Shear bond strength and characterization of interfaces between electroformed gold substrates and porcelain

Abstract

This study aimed to determine the effects of two different sandblasting conditions on the shear bond strength between electroformed Au substrates and porcelain, and characterize the interface between the Au substrate and porcelain. Electroformed Au specimens, 0.3 mm thick with a cap-like shape were prepared. The prepared specimens were then divided into two different groups and each group was sandblasted with a different size of alumina grains (100 or 250 μm) prior to dental porcelain application. Bonded specimens from each group were subjected to shear testing. After debonding, the fracture mode was analyzed by optical microscopy and SEM-EDX. One intact bonded specimen from each group was metallographically prepared to characterize the interfacial bonding by SEM-EDX and area scan analysis.
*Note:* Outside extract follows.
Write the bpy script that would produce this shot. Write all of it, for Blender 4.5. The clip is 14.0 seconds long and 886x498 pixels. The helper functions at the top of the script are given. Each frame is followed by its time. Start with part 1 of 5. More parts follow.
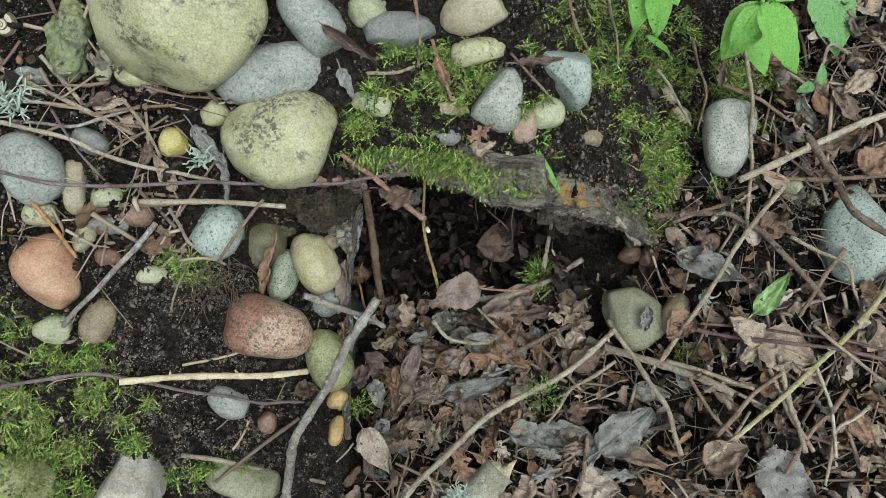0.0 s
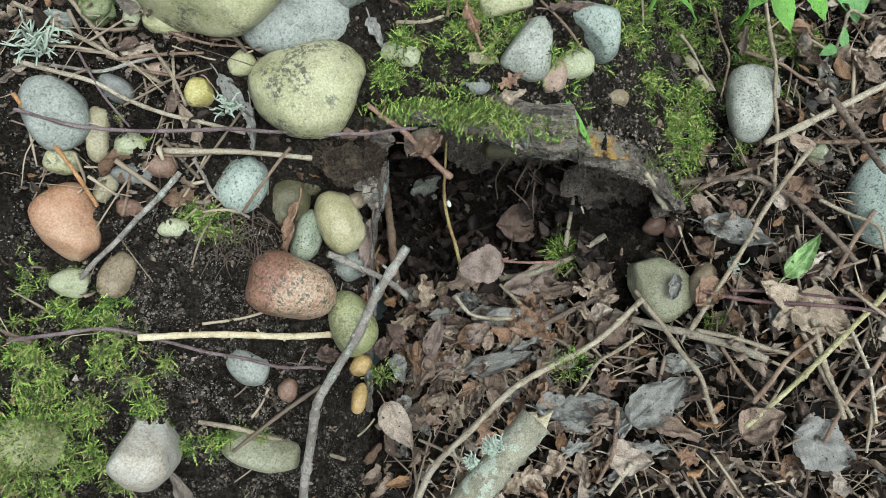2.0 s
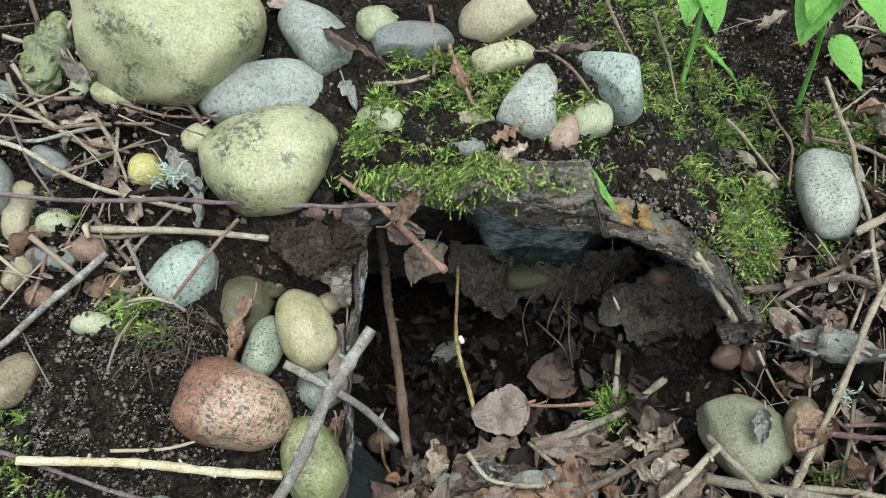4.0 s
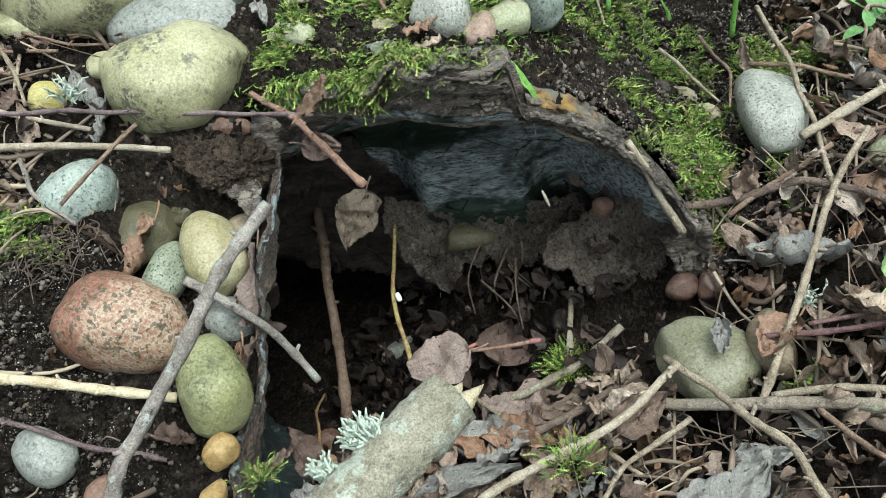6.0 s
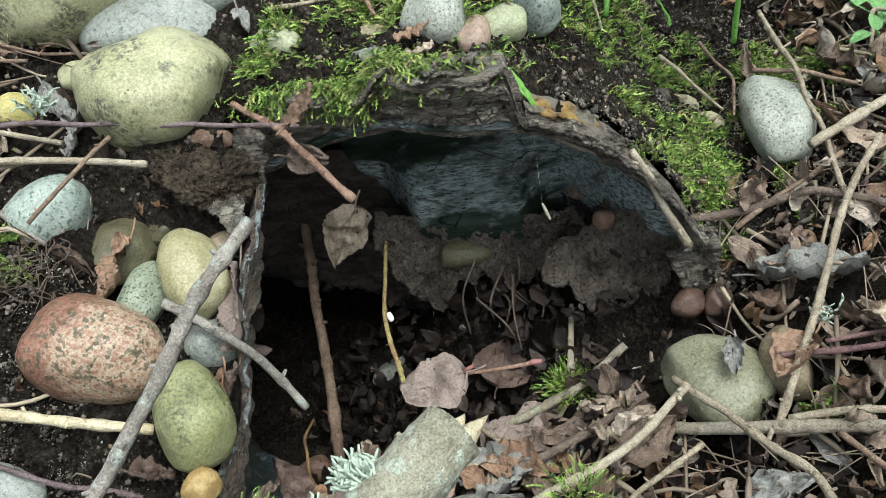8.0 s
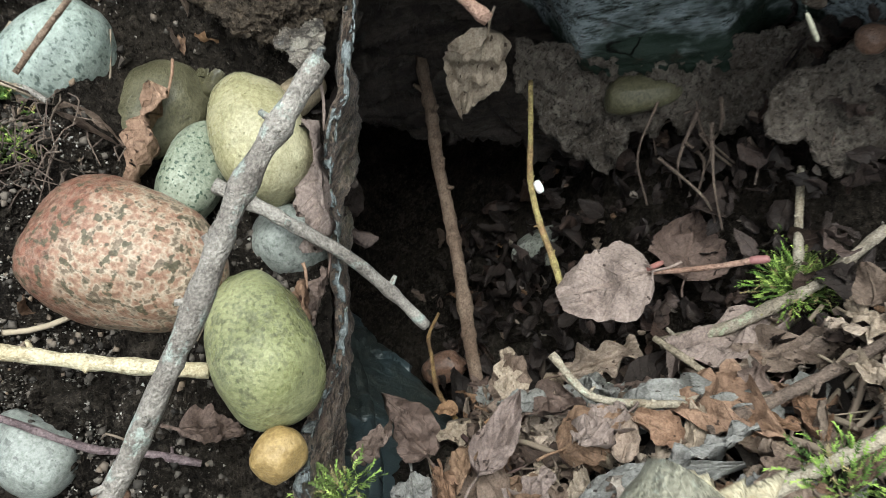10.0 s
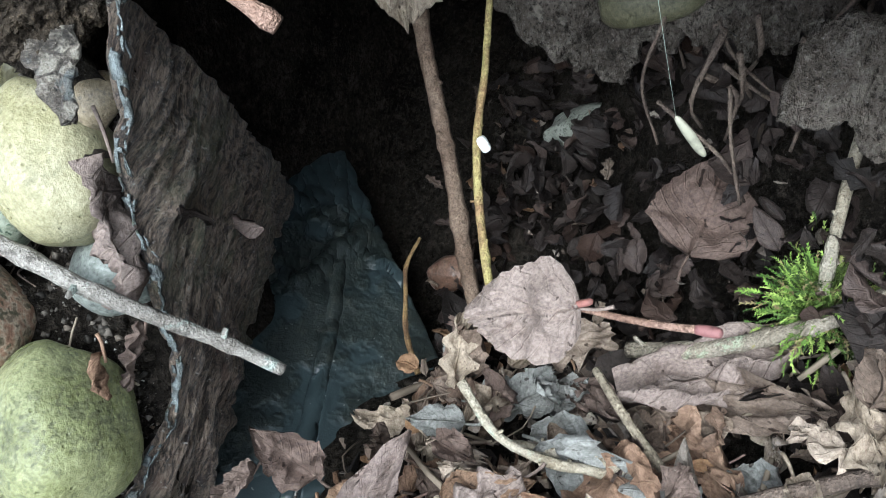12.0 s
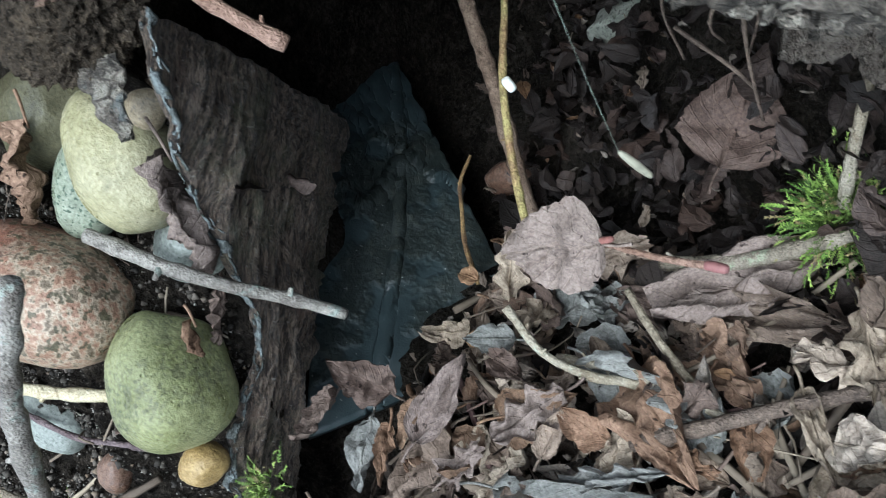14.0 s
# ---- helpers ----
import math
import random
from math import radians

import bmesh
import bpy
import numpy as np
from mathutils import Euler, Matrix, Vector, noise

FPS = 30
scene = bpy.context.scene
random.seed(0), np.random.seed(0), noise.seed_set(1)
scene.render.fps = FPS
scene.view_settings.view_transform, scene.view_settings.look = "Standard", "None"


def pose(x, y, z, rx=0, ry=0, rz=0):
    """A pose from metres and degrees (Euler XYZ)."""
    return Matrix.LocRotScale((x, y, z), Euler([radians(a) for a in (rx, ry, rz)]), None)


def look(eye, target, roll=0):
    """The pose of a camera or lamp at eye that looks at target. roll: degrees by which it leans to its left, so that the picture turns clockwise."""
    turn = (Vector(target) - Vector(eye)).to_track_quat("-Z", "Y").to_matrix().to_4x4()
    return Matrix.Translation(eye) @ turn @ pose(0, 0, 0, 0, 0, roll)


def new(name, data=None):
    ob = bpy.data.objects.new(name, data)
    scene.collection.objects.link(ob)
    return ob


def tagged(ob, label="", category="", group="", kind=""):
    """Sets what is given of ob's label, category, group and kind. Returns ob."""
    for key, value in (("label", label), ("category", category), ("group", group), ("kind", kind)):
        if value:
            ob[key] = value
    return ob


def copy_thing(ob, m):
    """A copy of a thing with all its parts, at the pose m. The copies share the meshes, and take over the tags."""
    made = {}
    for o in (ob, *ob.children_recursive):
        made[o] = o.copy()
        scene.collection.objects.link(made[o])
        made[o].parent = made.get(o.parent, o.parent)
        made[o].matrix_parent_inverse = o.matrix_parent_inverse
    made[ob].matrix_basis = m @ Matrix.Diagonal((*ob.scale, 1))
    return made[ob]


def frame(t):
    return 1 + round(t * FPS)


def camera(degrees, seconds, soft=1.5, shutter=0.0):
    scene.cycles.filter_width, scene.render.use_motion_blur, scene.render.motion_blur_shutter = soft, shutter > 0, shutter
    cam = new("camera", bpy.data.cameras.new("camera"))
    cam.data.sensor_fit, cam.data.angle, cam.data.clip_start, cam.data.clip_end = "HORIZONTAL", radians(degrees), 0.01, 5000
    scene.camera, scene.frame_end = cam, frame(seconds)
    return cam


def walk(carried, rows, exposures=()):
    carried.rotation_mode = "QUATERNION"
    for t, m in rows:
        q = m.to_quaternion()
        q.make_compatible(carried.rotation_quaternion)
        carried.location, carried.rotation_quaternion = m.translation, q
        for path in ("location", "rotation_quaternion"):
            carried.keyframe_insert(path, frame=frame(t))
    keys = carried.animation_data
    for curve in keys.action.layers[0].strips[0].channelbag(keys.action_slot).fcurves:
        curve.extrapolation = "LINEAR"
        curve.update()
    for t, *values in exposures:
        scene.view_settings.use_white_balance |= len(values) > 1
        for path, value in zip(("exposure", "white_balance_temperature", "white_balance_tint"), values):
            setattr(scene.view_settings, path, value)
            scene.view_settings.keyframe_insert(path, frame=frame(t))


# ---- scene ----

The shear bond strength values (MPa) and standard deviations were 8.2 ± 1.8 and 9.1 ± 2.7 for the samples blasted with 100 and 250 μm alumina particles, respectively. No statistically significant difference was found between the two groups. In addition, no differences in fracture mode were found between the two groups. Qualitative analysis showed that, surprisingly, the Au substrate contained O, N, and P which might be related to the Au–sulfite electrolyte used in electroforming. As expected, the retained porcelain comprised Si, O, Al, Ca, Na and K. Mutual diffusion of Au, P, Si, Na, K and O without concentration gradients was found at the interface. Mutual ionic diffusion at the interface between ceramics and electroformed Au substrates (as opposed to mechanical interlocking) seems to be the most possible factor contributing to Au–ceramic bonding.